The Appeals Court ruled on contempt allegations against SLPP leadership yesterday regarding their response to a June 5 court order voiding constituency-level elections in 39 constituencies.
The SLPP’s National Executive Council (NEC) re-ran these constituency elections on Wednesday, but also lower level elections for zonal, section, and chiefdom representatives. The plaintiff’s attorney, Banja Tejan-Sie, argued that these actions are contrary to the appeals court ruling, which they believe clearly instructed the NEC to only re-run elections at the constituency level.
The three judges, led by Justice Reginald Fynn, ruled that they refused the allegation of Contempt of Court, but did find the SLPP’s interpretation to be outside the scope of their June 5 Court Order. In response, they ruled that all election reruns conducted on Wednesday to be null and void.
“Our orders were directed at the constituency level elections,” Justice Fynn said. “Any ambiguity should have been rectified by the dates cited in the decision.”
In the June 5 Appeals Court decision, they specifically nullified all elections held on 26th November and 3rd December 2016 in the 39 constituencies. The only elections held on these dates were at the constituency level, a distinction the judges believed left no ambiguity about the integrity of zonal, section, or chiefdom election outcomes.

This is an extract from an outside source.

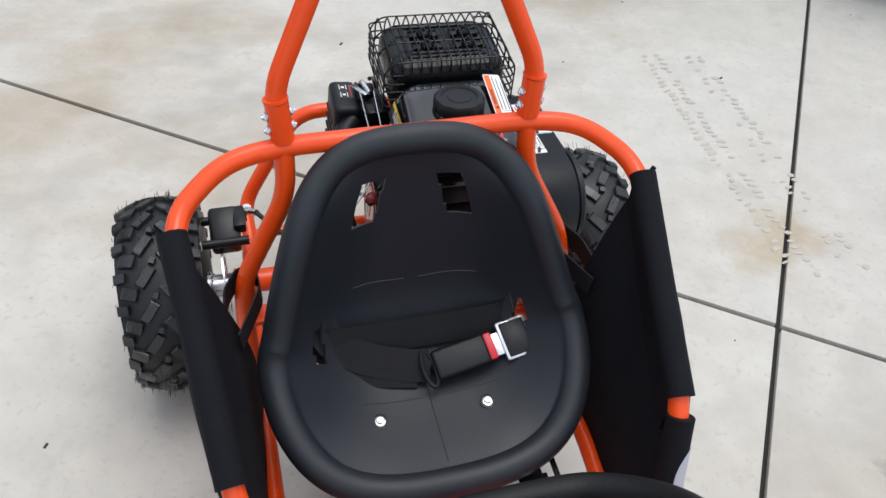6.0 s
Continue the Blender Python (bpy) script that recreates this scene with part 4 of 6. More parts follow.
    prism(bm, rounded_rect(0.045, 0.05, 0.008), 0.003, frame_of((sx * 0.226, 0.59, 0.19), (0, 1, 0), (0.1, 0, 1)))
    part("corner_plate", bm, BLACK_METAL, panel)

# ---- wheels ----
TW = 0.060


def crown(w):
    """The carcass radius at w across the tread."""
    a = min(1.0, abs(w) / TW)
    return 0.1580 - 0.017 * a ** 2.4


def tyre_mesh(seed):
    rn = random.Random(seed)
    bm = bmesh.new()
    prof = [(0.082, -0.048), (0.090, -0.054), (0.108, -0.061), (0.128, -0.0635), (0.140, -0.0625)]
    prof += [(crown(w), w) for w in np.linspace(-TW, TW, 9)]
    prof += [(0.140, 0.0625), (0.128, 0.0635), (0.108, 0.061), (0.090, 0.054), (0.082, 0.048)]
    lathe(bm, prof, Matrix.Rotation(radians(90), 4, "Y"), 64, caps=False)

    def at(s, w, h):
        a = s / 0.158
        r = crown(w) + h
        return Vector((w, r * math.sin(a), r * math.cos(a)))

    def lug(s0, w0, ls, lw, skew, h):
        rings = []
        for hh, k in ((-0.004, 1.06), (h * 0.8, 0.98), (h, 0.86)):
            ring = []
            for a, b in ((-1, -1), (0.0, -1.08), (1, -1), (1, 1), (0.0, 1.08), (-1, 1)):
                s = a * ls * k
                w = b * lw * k
                ring.append(at(s0 + s * math.cos(skew) - w * math.sin(skew), max(-0.065, min(0.065, w0 + s * math.sin(skew) + w * math.cos(skew))), hh))
            rings.append(ring)
        faces(bm, rings, True, True, 1)

    n = 19
    pitch = math.tau * 0.158 / n
    for k in range(n):
        s = k * pitch
        j = rn.uniform(-0.0008, 0.0008)
        lug(s + j, 0.017, 0.0172, 0.0076, radians(38), 0.0072)
        lug(s + pitch * 0.5 + j, -0.017, 0.0172, 0.0076, radians(-38), 0.0072)
        lug(s + pitch * 0.42, 0.043, 0.0102, 0.0118, radians(18), 0.0078)
        lug(s + pitch * 0.92, -0.043, 0.0102, 0.0118, radians(-18), 0.0078)
        lug(s + pitch * 0.9, 0.0565, 0.0080, 0.0088, radians(0), 0.0075)
        lug(s + pitch * 0.4, -0.0565, 0.0080, 0.0088, radians(0), 0.0075)
        lug(s + pitch * 0.55, 0.005, 0.005, 0.0045, radians(20), 0.008)
    # moulding nibs
    for k in range(260):
        s, w = rn.uniform(0, math.tau * 0.158), rn.choice((-0.062, -0.045, -0.02, 0.0, 0.02, 0.045, 0.062)) + rn.uniform(-0.004, 0.004)
        ln = rn.uniform(0.006, 0.012)
        base, tip = at(s, w, 0.007), at(s + rn.uniform(-0.003, 0.003), w + rn.uniform(-0.002, 0.002), 0.007 + ln)
        tube(bm, [base, tip], [0.0005, 0.0003], 0, 4)
    return bm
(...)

The SLPP’s attorney, Umaru Koroma, argued during proceedings that the constituency elections could not be re-run without also re-running elections for the lower level representatives who vote for their respective constituency leaders. They maintained their actions were in full compliance with the Appeals Court ruling and denied any charges of contempt.
The plaintiffs – three SLPP members, brought the original suit against SLPP leadership and the NEC citing irregularities in the rules used to conduct lower level executive elections. Only one day after the Appeals Court ruled in their favor on June 5, the three men were expelled from the Party. When the judges asked for an explanation for the expulsion, Koroma said the Party had been intending to expel the members far before the court ruling due to multiple complaints by Party members. Koroma did not elaborate on the specifics of these complaints.
Justice Fynn strongly condemned the SLPP’s decision to expel the members in what they considered to be retribution for bringing litigation against the Party. He called the move “oppressive” but stopped short of ordering any legal repercussions.
The judge’s ruling confirms the integrity of the original zonal, section, and chiefdom election results, but leaves constituency appointments empty in these 39 constituencies.